O ""alone" final é redondo, cavo, espetacular. Fica ressoando (até que ponto a obra de Pound não é exatamente esse ressoar de sons e signos?).
Então Zé Lino comanda a fita para mais adiante, o rolo gira alucinado, a voz se transforma em miados de um gato histérico, não articulado. Além de Pound, Mário gravara naquela fita alguns poemas de Fernando Pessoa.
A fita corre no gravador, e penso na absurda caixa-preta do avião caído em Lima, que não fora encontrada, mas cujos ruídos, também alucinados, jamais explicariam a morte de Mário. A piada seria macabra: os técnicos em acidentes aéreos -pois os há, e muitos- encontrariam o gravador do Zé Lino entre os destroços, rolariam a fita para saber o que se passara com o avião antes do choque com a montanha.
Os pesquisadores da Morte fariam um silêncio igual ao nosso, mas com outro sentido. E não entenderiam o que havia de vida naqueles ruídos. Imagino, ainda, o que restou de Mário penetrando na eternidade como um fantasma-só-voz, enchendo o vazio do nada com os versos de Fernando Pessoa que agora ouvimos, com assombrada verdade: ""O monstrengo que está no fim do mar/ na noite de breu ergueu-se a voar;/ a roda da nau voou três vezes/ voou três vezes a chiar...".
Bebo mais um gole de uísque, procuro espantar a imagem que me vem súbita e imerecida. Os olhos claros do Mário, avermelhados pelo sono que se prolongaria para sempre, mesmo assim surpreendidos e inquietos: ""De quem são as velas onde me roço? De quem as quilhas que vejo e ouço?/ disse o monstrengo, e rodou três vezes,/ três vezes rodou imundo e grosso...".

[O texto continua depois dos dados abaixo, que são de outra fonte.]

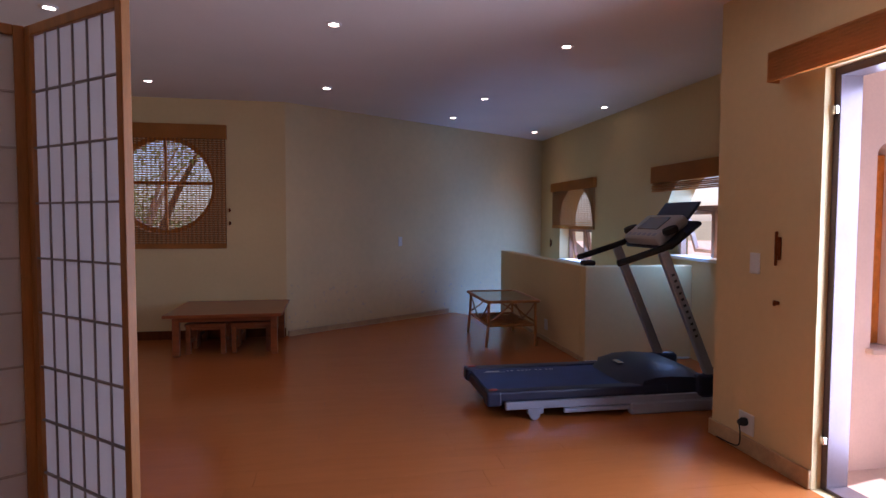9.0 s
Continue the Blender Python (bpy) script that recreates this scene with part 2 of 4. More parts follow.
def bm_prism(bm, loop, axis, a, b):
    """A closed outline of (u, v) pushed along an axis from a to b."""
    def at(u, v, w):
        return {"x": (w, u, v), "y": (u, w, v), "z": (u, v, w)}[axis]
    lo = [bm.verts.new(at(u, v, a)) for u, v in loop]
    hi = [bm.verts.new(at(u, v, b)) for u, v in loop]
    bm.faces.new(lo), bm.faces.new(hi[::-1])
    for i in range(len(loop)):
        j = (i + 1) % len(loop)
        bm.faces.new((lo[i], hi[i], hi[j], lo[j]))


def lathe(bm, prof, sides=24, m=None):
    rings = []
    for r, z in prof:
        rings.append([bm.verts.new((r * math.cos(k * math.tau / sides), r * math.sin(k * math.tau / sides), z)) for k in range(sides)])
    for q, s in zip(rings, rings[1:]):
        for k in range(sides):
            bm.faces.new((q[k], q[(k + 1) % sides], s[(k + 1) % sides], s[k]))
    bm.faces.new(rings[0][::-1]), bm.faces.new(rings[-1])
    if m is not None:
        bmesh.ops.transform(bm, matrix=m, verts=[v for ring in rings for v in ring])


def finish(name, bm, material, smooth=False):
    bmesh.ops.recalc_face_normals(bm, faces=bm.faces[:])
    me = bpy.data.meshes.new(name)
    bm.to_mesh(me)
    bm.free()
    me.materials.append(material)
    if smooth:
        for p in me.polygons:
            p.use_smooth = True
        me.set_sharp_from_angle(angle=radians(40))
    return me


def part(name, bm, material, parent, label="", smooth=False):
    ob = new(name, finish(name, bm, material, smooth))
    ob.parent = parent
    if label:
        tagged(ob, label)
    return ob


def whole(name, bm, material, label, category, kind="", group="", smooth=False):
    return tagged(new(name, finish(name, bm, material, smooth)), label, category, group, kind)


def thing(name, label, category, m=None, group="", kind=""):
    ob = tagged(new(name), label, category, group, kind)
    ob.empty_display_size = 0.1
    if m is not None:
        ob.matrix_world = m
    return ob


def boxpart(name, dims, material, parent, bevel=0.003, label="", segs=1):
    bm = bmesh.new()
    bm_box(bm, *dims, bevel=bevel, segs=segs)
    return part(name, bm, material, parent, label)


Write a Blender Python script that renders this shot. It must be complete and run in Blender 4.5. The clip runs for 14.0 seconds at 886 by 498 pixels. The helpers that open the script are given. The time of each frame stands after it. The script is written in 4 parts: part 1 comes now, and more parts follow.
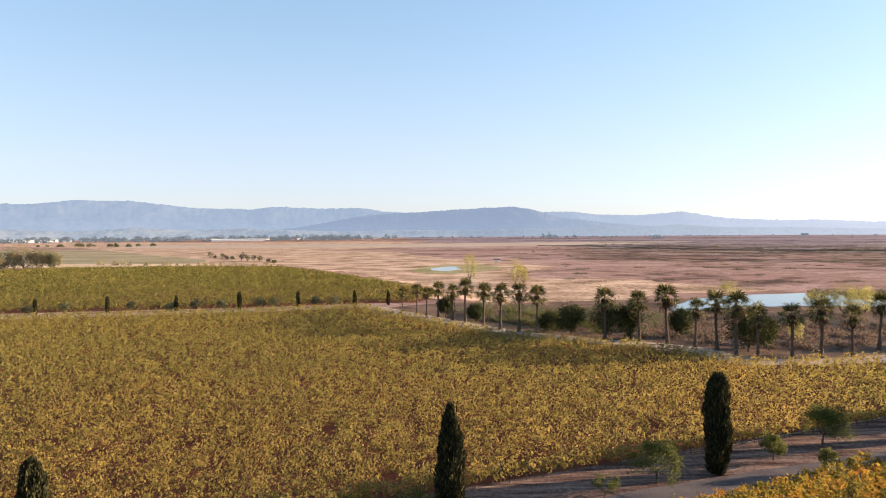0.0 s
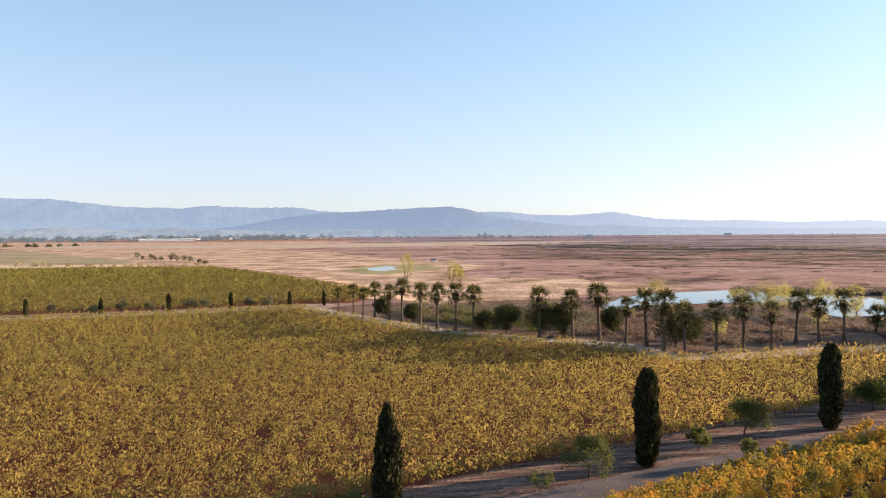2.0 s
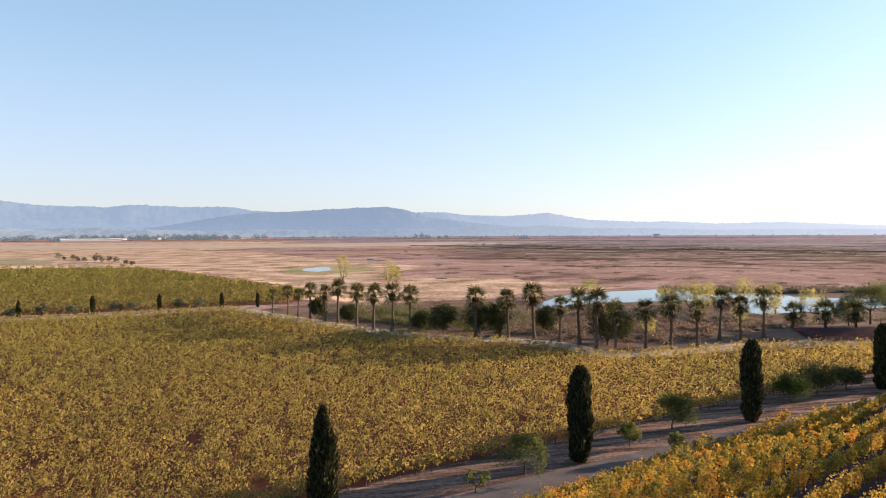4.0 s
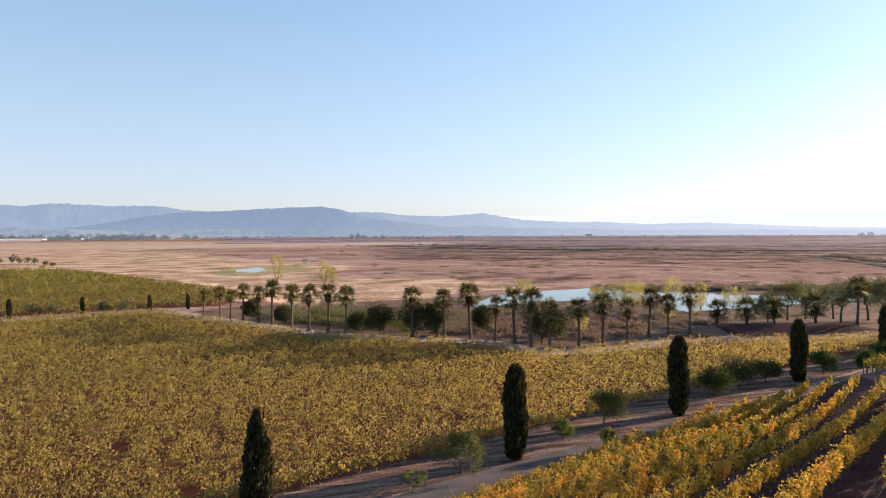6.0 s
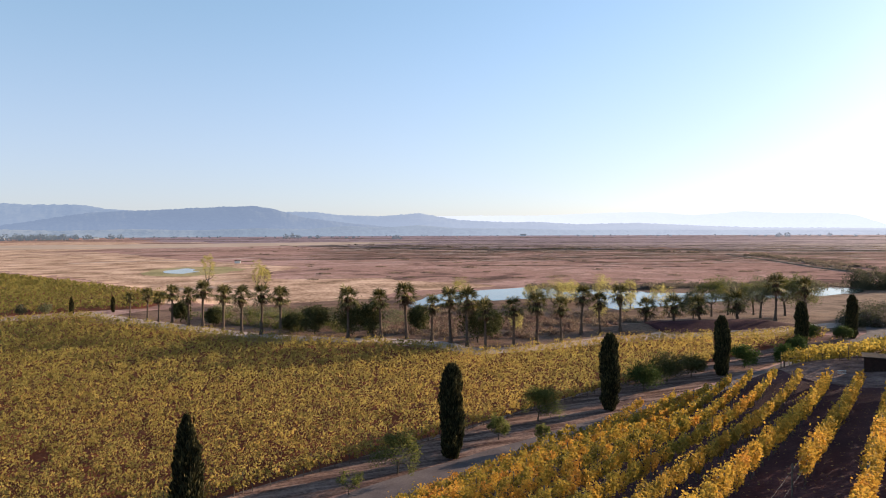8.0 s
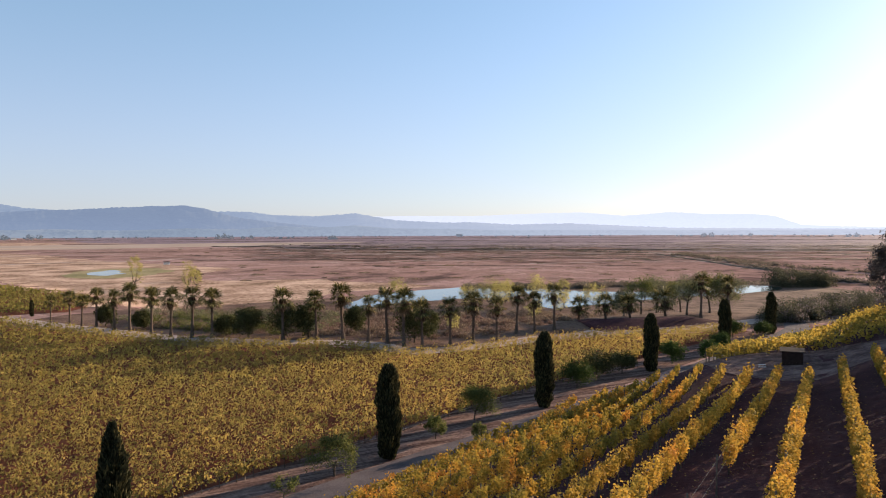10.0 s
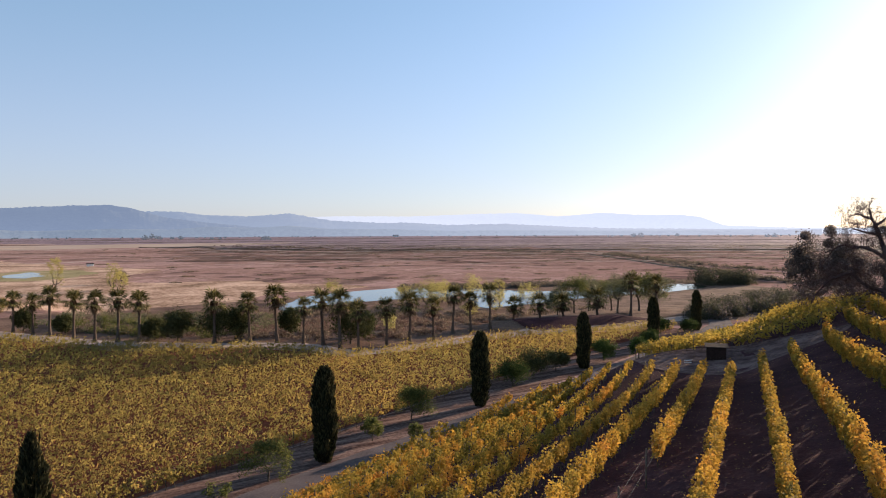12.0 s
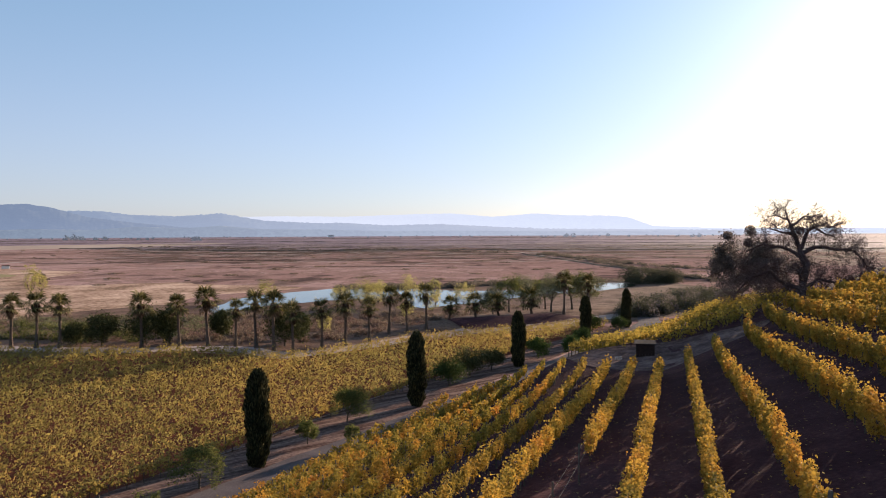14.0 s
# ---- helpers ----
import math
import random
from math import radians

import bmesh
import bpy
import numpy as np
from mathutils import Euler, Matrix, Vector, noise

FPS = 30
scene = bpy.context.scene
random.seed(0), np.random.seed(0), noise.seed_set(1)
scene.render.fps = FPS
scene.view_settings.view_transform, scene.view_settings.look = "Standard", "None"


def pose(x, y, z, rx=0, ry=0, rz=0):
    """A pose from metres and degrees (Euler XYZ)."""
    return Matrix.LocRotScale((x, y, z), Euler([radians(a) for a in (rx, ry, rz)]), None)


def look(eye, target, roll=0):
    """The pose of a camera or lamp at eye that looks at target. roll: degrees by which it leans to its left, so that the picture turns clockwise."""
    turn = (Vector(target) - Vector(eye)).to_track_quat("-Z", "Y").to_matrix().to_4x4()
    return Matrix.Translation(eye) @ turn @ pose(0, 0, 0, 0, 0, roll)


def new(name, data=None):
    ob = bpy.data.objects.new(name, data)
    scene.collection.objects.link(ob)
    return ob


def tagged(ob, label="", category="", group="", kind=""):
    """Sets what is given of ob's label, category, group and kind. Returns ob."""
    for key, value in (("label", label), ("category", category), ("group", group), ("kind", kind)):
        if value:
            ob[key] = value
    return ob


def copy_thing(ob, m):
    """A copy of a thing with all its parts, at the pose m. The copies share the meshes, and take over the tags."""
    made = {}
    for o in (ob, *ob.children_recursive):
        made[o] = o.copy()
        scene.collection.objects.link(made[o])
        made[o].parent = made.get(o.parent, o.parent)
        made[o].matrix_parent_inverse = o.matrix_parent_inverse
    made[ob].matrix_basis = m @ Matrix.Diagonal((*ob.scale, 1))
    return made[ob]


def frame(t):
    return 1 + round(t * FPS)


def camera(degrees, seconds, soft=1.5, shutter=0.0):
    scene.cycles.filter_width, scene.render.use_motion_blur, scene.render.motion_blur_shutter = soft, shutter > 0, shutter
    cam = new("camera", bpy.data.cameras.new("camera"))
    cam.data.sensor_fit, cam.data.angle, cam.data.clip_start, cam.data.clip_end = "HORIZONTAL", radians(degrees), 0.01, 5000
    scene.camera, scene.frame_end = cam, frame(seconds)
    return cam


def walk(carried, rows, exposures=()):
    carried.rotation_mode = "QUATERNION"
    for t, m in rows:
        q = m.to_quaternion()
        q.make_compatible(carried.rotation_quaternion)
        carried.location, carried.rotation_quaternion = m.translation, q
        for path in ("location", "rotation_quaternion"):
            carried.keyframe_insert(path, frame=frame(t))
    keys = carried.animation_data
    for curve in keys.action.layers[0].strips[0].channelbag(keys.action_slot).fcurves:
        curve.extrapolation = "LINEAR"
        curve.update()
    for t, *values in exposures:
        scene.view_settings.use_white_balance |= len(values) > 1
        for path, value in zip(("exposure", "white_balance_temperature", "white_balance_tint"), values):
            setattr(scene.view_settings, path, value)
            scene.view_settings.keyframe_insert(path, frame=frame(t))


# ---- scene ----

Ali na sala estamos de cabeça baixa, a voz de Mário -perdido corpo não achado imundo e grosso- três vezes fala e três vezes repete: ""(...) do leme as mãos ergueu/ três vezes ao leme as repreendeu/ e disse no fim de tremer três vezes:/ Aqui ao leme sou mais do que eu...".
Sinto que estamos todos serenos, serenos mas crispados, ouvindo Mário Faustino recitar um poema que, afinal, podia ser dele, de suas quilhas e de suas horas. Percebo que a hora é a chave de seus versos e de sua vida.
De qualquer forma, como naqueles quartetos finais de Beethoven, a gente espera com angústia que tudo acabe logo e que a vida volte a ser prosaica e sem cor, na dimensão de nossa miséria, no ritmo de nossa mediocridade. ""Quem vem poder o que só eu posso/ que moro onde nunca ninguém me visse/ e escorro os medos do mar sem fundo?"
A fita escorrega no rolo e estanca bruscamente. Bruscamente voltamos a conversar, o gravador é agora um corpo sem alma, um eletrodoméstico como uma geladeira, um aspirador de pó. O poeta está encarcerado naquele redondo e pequenino esquife, ali repousam seu gosto e seu sopro. Fica difícil acreditar que naquele carretel há naus destroçadas, a noite de breu, imunda e grossa, na qual, sem deixar vestígios, desapareceram a Voz e a Hora.


Com pequenas modificações, esta crônica foi publicada logo após o desaparecimento do poeta, no início dos anos 60.